■ Your task
Can you pull out each line of the data below that includes the word "Continue"?

■ Data listing
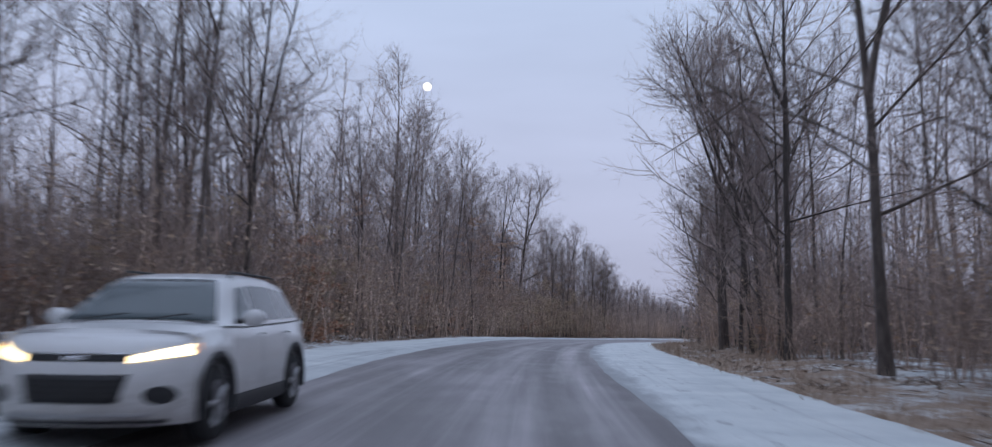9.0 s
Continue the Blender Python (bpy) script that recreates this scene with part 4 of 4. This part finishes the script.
GLASS = GLASS.m
TRIM = plain("black_plastic_trim", (0.022, 0.022, 0.024), 0.55, 0, 0.2, 20)
RUBBER = plain("tyre_rubber", (0.025, 0.025, 0.026), 0.85, 0, 0.3, 30, 0.3)
ALLOY = plain("grey_alloy", (0.42, 0.42, 0.43), 0.35, 0.8, 0.1)
CHROME = plain("chrome_trim", (0.7, 0.7, 0.72), 0.15, 1.0, 0.05)


def lamp_mat(name, col, power):
    m = Mat(name, 0.1)
    m.color((0.7, 0.65, 0.55))
    m.b.inputs["Emission Color"].default_value = (*col, 1)
    m.b.inputs["Emission Strength"].default_value = power
    return m.m


BEAM = lamp_mat("lit_headlight", (1.0, 0.76, 0.40), 4.0)
AMBER = lamp_mat("amber_marker", (1.0, 0.36, 0.05), 1.6)
NOSE, TAIL, WAIST, AXLE_F, AXLE_R, WHEEL_R = 2.12, -2.10, 0.885, 1.24, -1.31, 0.34


def grid(rows, mat, name, soft=True, thick=0.0):
    """A mesh from rows of points, with an optional thickness."""
    rows = np.asarray(rows, float)
    n, k, _ = rows.shape
    a = (np.arange(n - 1)[:, None] * k + np.arange(k - 1)[None]).ravel()
    me = mesh_of(name, rows.reshape(-1, 3).tolist(), np.stack([a, a + 1, a + k + 1, a + k], -1).tolist(), mat, soft)
    if thick:
        bm = bmesh.new()
        bm.from_mesh(me)
        bmesh.ops.recalc_face_normals(bm, faces=bm.faces)
        bmesh.ops.solidify(bm, geom=bm.faces[:], thickness=thick)
        bm.to_mesh(me)
        bm.free()
    return me


def sill(x):
    """Lower edge of the body side, which rises over the wheels."""
    z = 0.25
    for w in (AXLE_F, AXLE_R):
        if abs(x - w) < 0.415:
            z = max(z, WHEEL_R + math.sqrt(0.415 ** 2 - (x - w) ** 2))
    return z


def deck(x):
    """Height of bonnet and waistline."""
    return float(np.interp(x, [-2.1, -1.9, -1.0, 0.4, 0.95, 1.3, 1.68, 1.95], [1.04, 1.08, 1.05, 1.02, 1.03, 1.02, 0.975, 0.93]))


def girth(x):
    return float(np.interp(x, [-2.1, -1.9, -1.5, 0.0, 1.3, 1.68], [0.74, 0.84, 0.885, 0.885, 0.885, 0.86]))


def roof(x):
    return float(np.interp(x, [-2.06, -1.85, -1.55, -1.0, -0.4, 0.0, 0.3, 0.55, 0.8, 1.02], [1.06, 1.34, 1.50, 1.555, 1.565, 1.545, 1.495, 1.375, 1.20, 1.035]))


def flank(x, u):
    """Half width and height on the glasshouse's side, u from waist to roof."""
    top = roof(x) - 0.05
    lo = deck(x) - 0.01
    return (girth(x) - 0.07) * (1 - u) + 0.60 * u, lo + (top - lo) * u


def front(y, z):
    """How far forward the nose reaches."""
    set_back = np.interp(z, [0.22, 0.30, 0.45, 0.60, 0.72, 0.82, 0.89, 0.935, 0.965], [0.10, 0.03, 0.0, 0.01, 0.03, 0.06, 0.12, 0.22, 0.40])
    return max(1.66, NOSE - 0.20 * y * y - 0.30 * (abs(y) / 0.86) ** 5 * 0.86 - set_back)


def build_car():
    car = tagged(new("car"), "pearl white compact suv with lit yellowish headlights on the road", "car")
    xs = np.unique(np.r_[np.linspace(TAIL, 1.68, 90), AXLE_F - 0.415, AXLE_R - 0.415, AXLE_R + 0.415])
    rows = []
    for x in xs:
        w, lo, hi = girth(x), sill(x), deck(x)
        half = [(0, lo + 0.02), (w - 0.10, lo + 0.01), (w - 0.015, lo), (w, lo + 0.06), (w + 0.004, (lo + hi) / 2), (w - 0.03, hi - 0.14), (w - 0.06, hi - 0.04), (w - 0.12, hi), (0.35, hi + 0.025), (0, hi + 0.03)]
        ring = [(x, -y, z) for y, z in half] + [(x, y, z) for y, z in half[::-1][1:]]
        rows.append(ring)
    part("body", grid(rows, PAINT, "body"), car)
    tail = [[(TAIL - 0.03 * math.sin(math.pi * v), y, 0.30 + v * 0.76) for y in np.linspace(-0.74, 0.74, 9)] for v in np.linspace(0, 1, 6)]
    part("tailgate", grid(tail, PAINT, "tailgate"), car)
    ys = np.linspace(-0.86, 0.86, 33)
    zs = np.r_[0.22, 0.26, 0.30, 0.38, 0.45, 0.52, 0.60, 0.66, 0.72, 0.77, 0.82, 0.86, 0.89, 0.915, 0.935, 0.952, 0.965]
    nose = [[(front(y, z), y, z) for y in ys] for z in zs]
    nose.append([(1.685, y, deck(1.68) + 0.030 - 0.032 * (abs(y) / 0.74) ** 2.2 - 0.3 * max(0, abs(y) - 0.74)) for y in ys])
    part("front_bumper", grid(nose, PAINT, "front_bumper"), car)
    # glasshouse
    gx = np.linspace(-2.06, 1.02, 48)
    rows = []
    for x in gx:
        pts = [flank(x, u) for u in np.linspace(0, 1, 6)]
        wt = pts[-1][0]
        r = roof(x)
        half = pts + [(wt - 0.05, r - 0.015), (wt - 0.14, r), (0.25, r + 0.012), (0, r + 0.015)]
        rows.append([(x, -y, z) for y, z in half] + [(x, y, z) for y, z in half[::-1][1:]])
    part("roof", grid(rows, PAINT, "roof"), car)
    scr = []
    for x in np.linspace(0.985, 0.36, 9):
        wd = np.interp(x, [0.36, 0.985], [0.50, 0.74])
        scr.append([(x + 0.012, y, roof(x) + 0.022 - 0.012 * (y / 0.7) ** 2) for y in np.linspace(-wd, wd, 11)])
    screen = part("windscreen", grid(scr, GLASS, "windscreen", True, 0.004), car, "dark windscreen with the sky's reflection in its colour")
    rear = [[(x - 0.012, y, roof(x) + 0.018) for y in np.linspace(-0.5, 0.5, 5)] for x in np.linspace(-1.62, -1.92, 4)]
    part("rear_window", grid(rear, GLASS, "rear_window"), car)
    for sgn in (-1, 1):
        for x0, x1, slant in ((0.70, 0.02, 0.55), (-0.06, -0.92, 0.0), (-1.0, -1.55, -0.22)):
            rows = []
            for u in np.linspace(0.10, 0.86, 5):
                a, b = x0 - slant * u if slant > 0 else x0, x1 - slant * u * 0.6 if slant < 0 else x1
                rows.append([(x, sgn * (flank(x, u)[0] + 0.006), flank(x, u)[1]) for x in np.linspace(a, b, 7)])
            part("side_window", grid(rows, GLASS, "side_window"), car)
        # door mirrors
        m = bmesh.new()
        bmesh.ops.create_uvsphere(m, u_segments=12, v_segments=8, radius=1)
        bmesh.ops.transform(m, matrix=pose(0.62, sgn * 0.98, 1.10) @ Matrix.Diagonal((0.07, 0.12, 0.085, 1)), verts=m.verts)
        me = bpy.data.meshes.new("mirror")
        m.to_mesh(me)
        m.free()
        me.materials.append(PAINT)
        me.shade_smooth()
        mirror = part("mirror", me, car)
        g = Geo()
        g.tube([(0.62, sgn * 0.80, 1.06), (0.62, sgn * 0.92, 1.08)], (0.03, 0.025), 6)
        part("mirror_arm", g.mesh("mirror_arm", TRIM), mirror)
        # headlights, fog lamps, markers
        rows = []
        for v in np.linspace(0, 1, 5):
            row = []
            for w in np.linspace(0, 1, 9):
                y = 0.43 + 0.40 * w
                z = (0.735 + 0.055 * w) * (1 - v) + (0.785 + 0.10 * w) * v
                row.append((front(y, z) + 0.008, sgn * y, z))
            rows.append(row)
        part("headlight", grid(rows, BEAM, "headlight"), car, "lit warm headlight")
        rows = [[(front(0.83 + 0.02 * w, z) - 0.05 * w + 0.012, sgn * (0.835 + 0.018 * w), z) for w in np.linspace(0, 1, 3)] for z in (0.80, 0.85, 0.885)]
        part("marker_light", grid(rows, AMBER, "marker_light"), car, "amber marker light")
        rows = [[(front(0.66 + 0.11 * math.cos(a) * q, 0.47 + 0.075 * math.sin(a) * q) + 0.006, sgn * (0.66 + 0.11 * math.cos(a) * q), 0.47 + 0.075 * math.sin(a) * q) for a in np.linspace(0, 6.2832, 15)] for q in (0.02, 0.6, 1.0)]
        part("fog_lamp_pocket", grid(rows, TRIM, "fog_lamp_pocket"), car)
        # sill cladding, handles, rail
        rows = [[(x, sgn * (0.892 if k else 0.86), z) for x in np.linspace(-0.88, 0.80, 8)] for k, z in ((0, 0.20), (1, 0.24), (1, 0.36), (0, 0.40))]
        part("sill_cladding", grid(rows, TRIM, "sill_cladding"), car)
        for x in (-0.02, -0.95):
            g = Geo()
            g.tube([(x + 0.02, sgn * 0.885, 0.93), (x + 0.05, sgn * 0.91, 0.935), (x + 0.17, sgn * 0.91, 0.935), (x + 0.20, sgn * 0.885, 0.93)], (0.012,) * 4, 6)
            part("door_handle", g.mesh("door_handle", PAINT), car)
        for x in (0.86, -0.03, -0.98):
            rows = [[(x + d, sgn * (np.interp(z, [0.4, 0.65, 0.9], [0.888, 0.892, 0.876])), z) for d in (-0.004, 0.004)] for z in np.linspace(0.42, 0.94, 6)]
            part("door_gap", grid(rows, TRIM, "door_gap"), car)
        g = Geo()
        g.tube([(x, sgn * 0.56, roof(x) + z) for x, z in ((0.2, 0.0), (0.1, 0.045), (-1.3, 0.045), (-1.4, 0.0))], (0.014,) * 4, 6)
        part("roof_rail", g.mesh("roof_rail", TRIM), car)
        # wheels
        for ax in (AXLE_F, AXLE_R):
            g = Geo()
            prof = [(0.20, 0.0), (0.30, 0.0), (0.335, 0.03), (0.34, 0.10), (0.335, 0.17), (0.30, 0.205), (0.20, 0.205)]
            rows = [[(ax + r * math.cos(a), sgn * (0.675 + w), WHEEL_R + r * math.sin(a)) for a in np.linspace(0, 6.2832, 29)] for r, w in prof]
            wheel = part("wheel", None, car)
            part("tyre", grid(rows, RUBBER, "tyre"), wheel)
            g = Geo()
            for k in range(5):
                a = k * 1.2566
                g.tube([(ax, sgn * 0.865, WHEEL_R), (ax + 0.11 * math.cos(a), sgn * 0.870, WHEEL_R + 0.11 * math.sin(a)), (ax + 0.215 * math.cos(a), sgn * 0.86, WHEEL_R + 0.215 * math.sin(a))], (0.045, 0.032, 0.04), 5)
            ring = [(ax + 0.21 * math.cos(a), sgn * 0.862, WHEEL_R + 0.21 * math.sin(a)) for a in np.linspace(0, 6.2832, 21)]
            g.tube(ring, (0.018,) * 21, 5)
            part("rim", g.mesh("rim", ALLOY), wheel)
            rows = [[(ax + r * math.cos(a), sgn * 0.80, WHEEL_R + r * math.sin(a)) for a in np.linspace(0, 6.2832, 21)] for r in (0.0, 0.205)]
            part("brake_disc", grid(rows, TRIM, "brake_disc"), wheel)
            arch = [[(ax + r * math.cos(a), sgn * w, WHEEL_R + r * math.sin(a)) for a in np.linspace(-0.25, 3.39, 25)] for r, w in ((0.40, 0.84), (0.405, 0.897), (0.455, 0.897), (0.465, 0.878))]
            part("wheel_arch", grid(arch, TRIM, "wheel_arch"), car, "black plastic wheel arch")

    # grilles and trim of the nose
    def patch(name, y0, y1, z0, z1, mat, lift, taper=0.0, label=""):
        rows = [[(front(y * (1 - taper * (1 - v)), z0 + (z1 - z0) * v) + lift, y * (1 - taper * (1 - v)), z0 + (z1 - z0) * v) for y in np.linspace(y0, y1, 15)] for v in np.linspace(0, 1, 5)]
        return part(name, grid(rows, mat, name, True, 0.003), car, label)

    patch("lower_grille", -0.44, 0.44, 0.41, 0.64, TRIM, 0.007, 0.16, "black mesh grille")
    for k in range(4):
        patch("grille_bar", -0.41, 0.41, 0.445 + k * 0.048, 0.453 + k * 0.048, RUBBER, 0.014, 0.03)
    patch("upper_grille", -0.43, 0.43, 0.745, 0.80, TRIM, 0.007)
    patch("emblem", -0.085, 0.085, 0.755, 0.79, CHROME, 0.014, 0.0, "small plain metal emblem bar")
    patch("chrome_strip", -0.44, 0.44, 0.802, 0.812, CHROME, 0.010)
    patch("lower_lip", -0.70, 0.70, 0.235, 0.27, TRIM, 0.010)
    patch("skid_plate", -0.60, 0.60, 0.295, 0.325, ALLOY, 0.010)
    for sgn in (0, 1):
        g = Geo()
        b = [(1.0, -0.55 + 0.62 * sgn, 1.075), (0.93, -0.15 + 0.60 * sgn, 1.135)]
        g.tube(b, (0.010, 0.007), 4)
        part("wiper", g.mesh("wiper", TRIM), car)
    rows = [[(x, y, 0.24) for y in (-0.70, 0.70)] for x in (-1.9, 1.85)]
    part("underside", grid(rows, TRIM, "underside"), car)
    return car


car = build_car()
CAR_S, CAR_LAT = 136.0, -3.68
cx, cy = plan(CAR_S, CAR_LAT)
car_turn = math.degrees(float(np.interp(CAR_S, ST, _h))) + 180 + 90 + 1.5
car.matrix_world = pose(float(cx), float(cy), float(crown_height(CAR_S, CAR_LAT)) + 0.002, 0, 0, car_turn)
for sgn in (-1, 1):
    lamp = new("headlight_beam", bpy.data.lights.new("headlight_beam", "SPOT"))
    lamp.data.energy, lamp.data.color, lamp.data.spot_size, lamp.data.spot_blend = 110.0, (1.0, 0.70, 0.34), radians(70), 0.8
    lamp.data.shadow_soft_size = 0.06
    eye = car.matrix_world @ Vector((2.14, sgn * 0.6, 0.78))
    lamp.matrix_world = look(eye, car.matrix_world @ Vector((12.0, sgn * 0.6, 0.1)))


# ---------------------------------------------------------------- moon
mb = bmesh.new()
bmesh.ops.create_icosphere(mb, subdivisions=4, radius=23.0)
moon_me = bpy.data.meshes.new("moon")
mb.to_mesh(moon_me)
mb.free()
mm = Mat("moonlight", 1.0)
mm.color((0.3, 0.3, 0.28))
mm.b.inputs["Emission Color"].default_value = (1.0, 0.96, 0.88, 1)
mm.b.inputs["Emission Strength"].default_value = 1.6
moon_me.materials.append(mm.m)
moon_me.shade_smooth()
moon = new("moon", moon_me)
az, el, far = radians(6.12), radians(16.2), 4400.0
moon.location = (14 + far * math.sin(az) * math.cos(el), 105 + far * math.cos(az) * math.cos(el), 2 + far * math.sin(el))
tagged(moon, "bright full moon in the pale dusk sky", "moon")
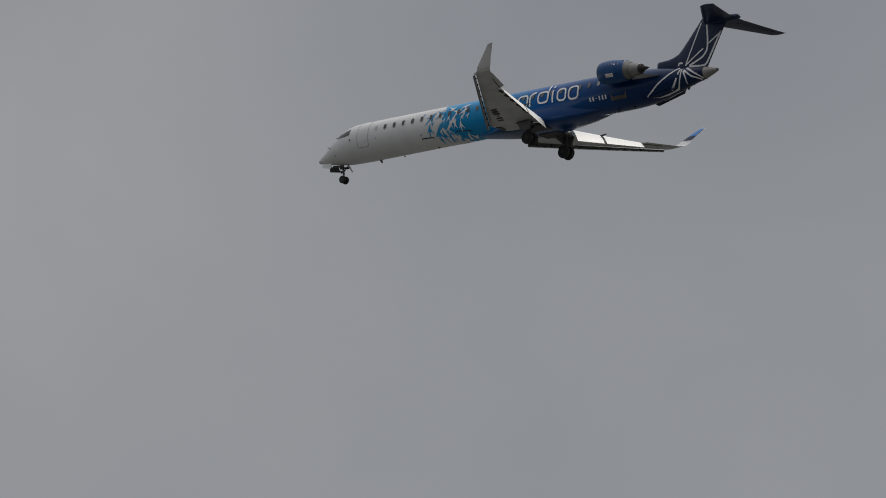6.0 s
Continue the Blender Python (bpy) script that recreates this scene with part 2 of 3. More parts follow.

■ Finished task
Continue the Blender Python (bpy) script that recreates this scene with part 4 of 4. This part finishes the script.
Continue the Blender Python (bpy) script that recreates this scene with part 2 of 3. More parts follow.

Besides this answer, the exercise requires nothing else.